LAGOS — Contrary to widely circulated reports, the Host Community Fund has not been erased from the Petroleum Industry Bill, PIB.
fuel-pump A top member of the bill drafting committee, who disclosed this yesterday, said the fund would come in the last of the four new bills to be sent for legislative consideration to govern operations in the petroleum industry.
The member said in a telephone interview with Vanguard, yesterday, that the Host Community Bill would come under the Petroleum Revenue Bill, which would deal with what the government was expected to do with income earned from oil and gas resources.
The source, who had headed one of the petroleum industry regulatory agencies, and who preferred anonymity, said: “When people talk about host community fund, you can’t find it in a governance bill; host community fund is management, not governance.
“I am really surprised at all the reactions over the host community fund. Indeed, they are reacting over nothing, because that portion of the old Petroleum Industry Bill, PIB, is in the last of the four bills to be sent to the National Assembly, which we are still working on.
“The Petroleum Industry Governance Bill before the legislators now is one quarter of the bills they will be considering. There are four bills in all, and they include the Fiscal Regime Bill, the Upstream and Midstream Administration Bill; and the last, the Petroleum Revenue Bill.”
He wondered why the host community fund would be lumped under a governance bill, considering that it is related to revenue management issues.
He said: “The Petroleum Governance Bill concerns institutions, the roles of these institutions, the powers to be conferred on these institutions, transparency and accountability issues that will be used to block all the loopholes and leakages in the system.

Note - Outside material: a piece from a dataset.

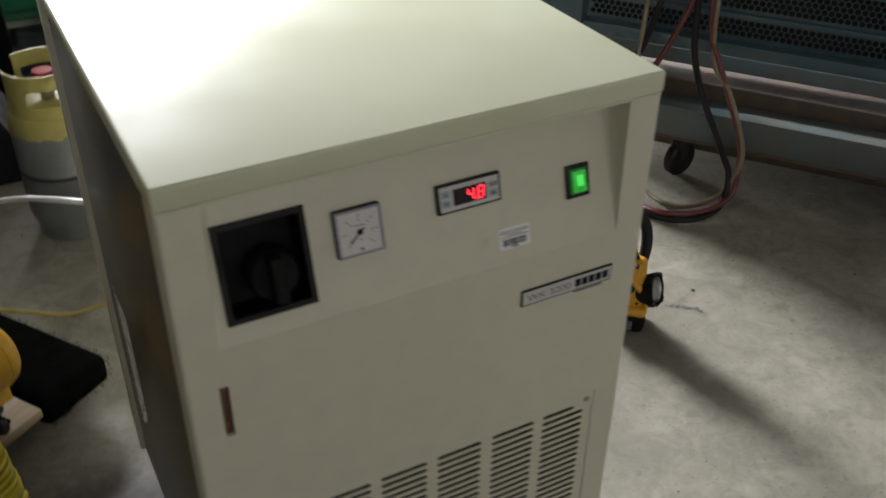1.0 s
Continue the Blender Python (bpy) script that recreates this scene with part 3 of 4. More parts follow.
hose("drain_hose", [(-0.12, 0.671, 0.56), (-0.20, 0.685, 0.563), (-0.265, 0.705, 0.560), (-0.318, 0.775, 0.540), (-0.376, 0.87, 0.504), (-0.45, 1.00, 0.43), (-0.52, 1.15, 0.27), (-0.56, 1.30, 0.09), (-0.60, 1.42, 0.007), (-0.72, 1.46, 0.007)], 0.0050, M_TUBE, "pale flexible hose leading away from the chiller's back", "hose")
hose("return_hose", [(0.16, 0.671, 0.50), (0.25, 0.69, 0.550), (0.35, 0.695, 0.562), (0.408, 0.70, 0.523), (0.438, 0.70, 0.470), (0.427, 0.70, 0.415), (0.37, 0.70, 0.362), (0.28, 0.69, 0.335), (0.20, 0.671, 0.33)], 0.0055, M_GREYTUBE, "grey hose looping out of the chiller's back", "hose")


# ---- compressor on its dolly ----
def dolly():
    m = pose(-0.284, 0.856, 0, 0, 0, 34.8)
    top = thing("furniture_dolly", m, "low wooden dolly with a black carpeted end under the compressor", "dolly")
    carpet = block((-0.165, 0.0, 0.060), (0.0, 0.44, 0.128), 0.02, seg=3)
    part("carpet_end", carpet, M_CARPET, top, "fuzzy black carpet wrapped round the end", True)
    fuzz = bmesh.new()
    rng = random.Random(11)
    for k in range(1500):
        face = rng.random()
        if face < 0.45:
            p, n = Vector((rng.uniform(-0.165, 0), rng.uniform(0, 0.44), 0.127)), Vector((0, 0, 1))
        elif face < 0.75:
            p, n = Vector((0.0, rng.uniform(0.01, 0.43), rng.uniform(0.064, 0.124))), Vector((1, 0, 0))
        else:
            p, n = Vector((rng.uniform(-0.16, 0), 0.0, rng.uniform(0.064, 0.124))), Vector((0, -1, 0))
        d = (n + Vector((rng.uniform(-1, 1), rng.uniform(-1, 1), rng.uniform(-1, 0.6)))).normalized()
        s = d.orthogonal().normalized() * 0.0008
        fuzz.faces.new([fuzz.verts.new(q) for q in (p - s, p + s, p + d * rng.uniform(0.003, 0.006))])
    pile = part("pile", fuzz, M_CARPET, top)
    tagged(pile, kind="stuff")
    for k in range(3):
        part("board", block((-0.592, 0.005 + 0.147 * k, 0.098), (-0.168, 0.148 + 0.147 * k, 0.118), 0.003), M_WOOD, top, "worn bare wooden board" if k == 0 else "", True)
    part("carpet_end", block((-0.757, 0.0, 0.060), (-0.594, 0.44, 0.128), 0.02, seg=3), M_CARPET, top, "", True)
    for x in (-0.085, -0.68):
        for y in (0.07, 0.37):
            cz = part("caster", lathe([(0.0, -0.010), (0.022, -0.010), (0.025, -0.006), (0.025, 0.006), (0.022, 0.010), (0.0, 0.010)], 20, m=Matrix.Translation((x + 0.012, y, 0.025)) @ pose(0, 0, 0, 90, 0, 20)), M_RUBBER, top, smooth=True)
            part("fork", block((x - 0.006, y - 0.015, 0.030), (x + 0.022, y + 0.015, 0.062), 0.003), M_STEEL, cz)


def capped_tank(r, length, cap=0.035):
    """A welded tank lying along x, with domed ends, its middle at the origin."""
    prof = [(0.0, -length / 2)]
    for k in range(1, 7):
        a = radians(15 * k)
        prof.append((r * math.sin(a), -length / 2 + cap * (1 - math.cos(a))))
    prof += [(r * 1.0, -length / 4), (r, length / 4)]
    prof += [(x, -z) for x, z in reversed(prof[:7])]
    return lathe(prof, 48, m=pose(0, 0, 0, 0, 90))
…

“This is because the bulk of the problems in the industry today relates to governance issues. As a result, most of what is happening today, whether in NNPC or anywhere, is all due to leakages and poor governance because you don’t have the right people. Some companies are not even being governed properly.
“The Fiscal Regulatory Bill will be a different bill altogether because part of the contentions of the old PIB is the fiscal regime. So it is being separated so that if there will be future amendment, you don’t need to upturn the whole bill, but you take the part that you want to work with.
‘’This is similar with what we did with the Nigerian Content Bill, we yanked it off from the PIB in 2010 to get operations going in that respect, so nobody can say Nigerian Content is no longer there. In fact, the Content Act is undergoing its second review.”
4 bills to be passed in phases
The source also explained that the four bills would be sent in phases to avoid the lacuna created by the omnibus PIB, which the legislators found difficult to pass for many years because of its volume.
He said: “All the other three bills are currently being worked on by various committees, and they will be presented to the National Assembly once we are done with them. So there is no need for the legislators to wait for all the four before they can start deliberating on them.”
As rightly said, the 53-paged Petroleum Industry Governance Bill 2016, obtained by Vanguard, identifies all the institutions that will govern the petroleum industry going forward.
Misunderstanding of Bill
However, negative reactions, even from some legislators, who have not read the bill, have trailed it because of the erroneous belief that the Host Community Fund had been removed from the bill.
The former PIB had proposed some percentage increase for host communities from oil and gas revenues from 10 to 15 per cent, which had drawn criticisms from some sections of the public, particularly the northern part, who felt it was giving undue advantage to the south.
But the benefit was not only meant for the host producing communities but every other community in Nigeria, which hosts one form of oil and gas asset or another.
According to the source, what Nigeria needs at this point in time is unity, adding that experts should be allowed to do their job rather than being distracted with protests.
Don’t open flank of conflict, HOSTCOM warns NASS
Meanwhile, the National Coordinator of Host Communities, Oil and Gas, HOSTCOM, Prince Maikpobi Okareme, yesterday, reiterated the group’s opposition to the new bill, warning that the legislature would only open a new flank of conflict which might be difficult to control.
He said the late President Musa Yar’Adua introduced the concept of 10 percent equity participation of the host communities with a guaranteed minimum of $500 million profit per annum.
Community Development Advocacy Foundation, CODAF, a non-governmental organisation, said the removal of the host communities fund would reawaken crisis in the Niger Delta.
CODAF in a statement by its Executive Director, Mr Richard Benin, said: “The removal of the host communities development fund from the proposed PIGB is not surprising, considering the array of vested interests and corrupt practices for which the petroleum sector in Nigeria has been notoriously known.’’
Also, former NUPENG General-Secretary, Chief Frank Kokori, on his part, said: “For now, I think it’s still a speculation till it’s laid bare before the National Assembly for it to be debated and then we can know how the issue goes.
‘’The issue on ground is what have the governors of the Niger Delta states done with the 13 percent derivation that they have been collecting over the years?”